Plugged in to literature. Photograph: Getty
So here we are, in 2008. Today is the day when many of us will take stock of the 12 months that have passed us by. Some of us will also set out our good intentions for the year ahead. A few of my friends will fork out loads of money to join a gym - whether they go enough, or at all, is another matter. I, however, have made a different resolution this time, and it involves cancelling my gym membership. No more feigning enthusiasm for body-bending yoga or trying to improve on the just-about-attainable 10 lengths of a crowded public pool. Instead I've vowed to do something I am actually quite good at, and which comes naturally to me. I will use the money saved on gym membership to subscribe to an audiobook service from which I can download "books" onto the MP3 player I bought myself for Christmas. I will walk the hour or so to work every morning while consuming classics and other books that, in print format, I have so far failed to "get".

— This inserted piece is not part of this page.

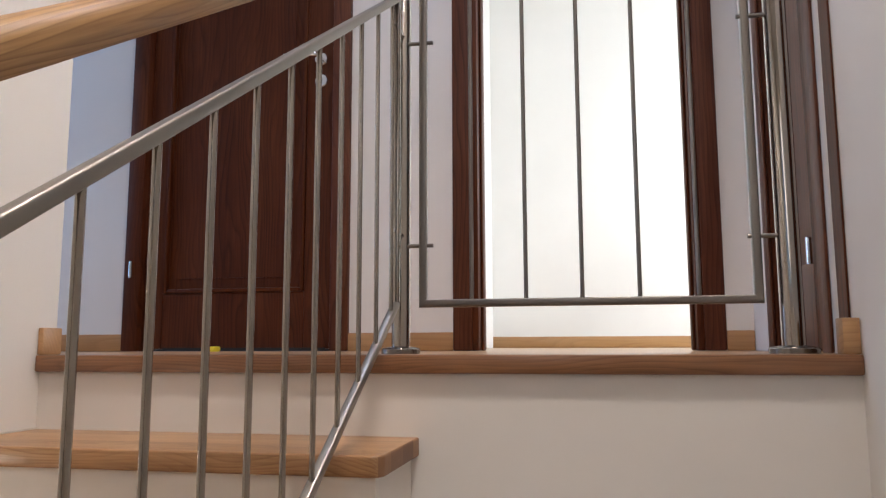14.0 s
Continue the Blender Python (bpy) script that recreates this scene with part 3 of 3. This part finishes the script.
def frame_bar(parent, x0, x1, y0, y1, z0, z1, mat, name="door_frame"):
    return autosmooth(part(name, block(x0, x1, y0, y1, z0, z1, 0.006, 2), mat, parent))


AW = 0.068
frame_bar(door, F1L - cx, F1L + AW - cx, -0.018, 0.10, 0, DH - HALL, M_DOOR)
frame_bar(door, F1R - AW - cx, F1R - cx, -0.018, 0.10, 0, DH - HALL, M_JAMB)
frame_bar(door, F1L + AW - cx, F1R - AW - cx, -0.018, 0.10, DH - HALL - AW, DH - HALL, M_DOOR)
lx0, lx1 = F1L + AW + 0.003 - cx, F1R - AW - 0.003 - cx
leaf_top = DH - HALL - AW - 0.004
px0, px1 = -1.190 - cx, -0.639 - cx
for nm, x0, x1, z0, z1 in (("stile", lx0, px0, 0.008, leaf_top), ("stile", px1, lx1, 0.008, leaf_top), ("rail", px0, px1, 0.008, 0.21), ("rail", px0, px1, leaf_top - 0.13, leaf_top)):
    autosmooth(part("door_" + nm, block(x0, x1, 0.012, 0.052, z0, z1, 0.002, 1), M_DOOR, door))
for z0, z1 in ((0.21, leaf_top - 0.13),):
    bm = block(px0, px1, 0.03, 0.046, z0, z1)
    box(bm, px0 + 0.055, px1 - 0.055, 0.026, 0.031, z0 + 0.055, z1 - 0.055)
    autosmooth(part("door_panel", bm, M_DOOR, door))
    for x0, x1, za, zb in ((px0, px0 + 0.016, z0, z1), (px1 - 0.016, px1, z0, z1), (px0 + 0.016, px1 - 0.016, z0, z0 + 0.016), (px0 + 0.016, px1 - 0.016, z1 - 0.016, z1)):
        autosmooth(part("moulding", block(x0, x1, 0.004, 0.03, za, zb, 0.005, 2), M_DOORG, door))
# two black blocks stand in for the dark gap below the leaf
part("threshold_gap", block(lx0, lx1, 0.014, 0.05, 0.0, 0.007), M_BLACK, door)
part("threshold_shade", block(lx0 + 0.09, lx1 - 0.02, -0.004, 0.012, 0.0, 0.012), M_BLACK, door, "black strip standing in for the dark gap under the door")
for z in (0.30, 1.75):
    autosmooth(part("hinge", sweep([(F1L + AW - 0.036 - cx, -0.024, z - 0.03), (F1L + AW - 0.036 - cx, -0.024, z + 0.03)], 0.013, 0.013, 12), M_CHROME, door, "bright steel hinge"))
hx = -0.586 - cx
rose = lathe([(0, 0), (0.025, 0), (0.025, 0.007), (0.022, 0.010), (0, 0.010)], 28)
bmesh.ops.transform(rose, matrix=Matrix.Translation((hx, 0.012, 1.062)) @ Matrix.Rotation(radians(90), 4, "X"), verts=rose.verts)
handle = autosmooth(part("door_handle", rose, M_CHROME, door, "chrome lever handle"))
autosmooth(part("lever", sweep(rounded([(hx, 0.01, 1.062), (hx, -0.045, 1.062), (hx - 0.125, -0.045, 1.065)], 0.014, 5), 0.018, 0.016, 14, side_hint=(0, 0, 1)), M_CHROME, handle))
rose = lathe([(0, 0), (0.025, 0), (0.025, 0.007), (0.022, 0.010), (0, 0.010)], 28)
bmesh.ops.transform(rose, matrix=Matrix.Translation((hx + 0.002, 0.012, 0.980)) @ Matrix.Rotation(radians(90), 4, "X"), verts=rose.verts)
lock = autosmooth(part("lock_rose", rose, M_CHROME, door, "chrome key escutcheon"))
part("keyhole", block(hx - 0.002, hx + 0.006, 0.0005, 0.006, 0.968, 0.990), M_BLACK, lock)

# open doorway into the bright room
dw = empty("door_2", ((F2L + F2R) / 2, HALL_Y, HALL), "open doorway with a red-brown wooden frame", "doorway", kind="structure")
c2 = (F2L + F2R) / 2
for x0, x1 in ((F2L, F2L + 0.066), (F2R - 0.066, F2R)):
    frame_bar(dw, x0 - c2, x1 - c2, -0.018, -0.001, 0, DH - HALL, M_JAMB, "architrave")
frame_bar(dw, F2L - c2, F2R - c2, -0.018, -0.001, DH - HALL, DH - HALL + 0.066, M_JAMB, "architrave")
for x0, x1 in ((F2L + 0.058, F2L + 0.088), (F2R - 0.088, F2R - 0.058)):
    frame_bar(dw, x0 - c2, x1 - c2, -0.012, 0.16, 0, DH - HALL, M_DOOR, "jamb")
    s_ = 1 if x0 < c2 else -1
    xa = (x1 if s_ > 0 else x0) - c2
    frame_bar(dw, min(xa, xa + s_ * 0.011), max(xa, xa + s_ * 0.011), 0.03, 0.075, 0, DH - HALL, M_DOOR, "door_stop")
frame_bar(dw, F2L + 0.058 - c2, F2R - 0.058 - c2, -0.012, 0.16, DH - HALL - 0.03, DH - HALL, M_DOOR, "jamb")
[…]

The audiobook is perfect for the time impaired. In 2005 and 2006 the UK audiobook market was worth a whopping £71.4m. Audiobooks can seem rather expensive considering they use no paper and don't have to rely on expensive warehouse storage and distribution, but, for me, it will still work out cheaper than the combined cost of a gym fee and my book-buying habit - and it will do much more for my own sense of achievement.
It won't be a case of just walking down a busy road with headphones either. I also have geography-appropriate books in mind for the several routes I can take from NW3 to SW1. I plan to cut through Regent's Park while listening to Mrs Dalloway - maybe even taking a five-minute break on a bench as I'm introduced to poor old Septimus Smith. When I visit family in Manchester and need to get out and get some space, I can get a drug-free head trip by listening to Jeff Noon's Vurt.
And I'm enthusiastic about the other rewards awaiting me. I'd always struggled with Ulysses - the only audiobook I've listened to until now - but hearing the dulcet Irish tones of the actors helped bring it to life. Even though it can be read as a work of structural wizardry, and certainly appreciated that way, when hearing it spoken aloud it I became totally engaged with it in a way that was out of my reach with the print version. Especially when it came to Molly Bloom - on the page she seemed too indulgent, but hearing "her" helped me enter into her reverie. I have already lined up John Bunyan's The Pilgrim's Progress, another book I have been attempting to read for years.
Before I begin, I'd welcome your suggestions in helping me create an audiobook reading list for 2008. Which books do you recommend as being particularly suitable to the spoken word and/or listening to at 6.30 in the morning while trudging into work? I promise to try as many as I can and will update you on this audio pilgrim's progress.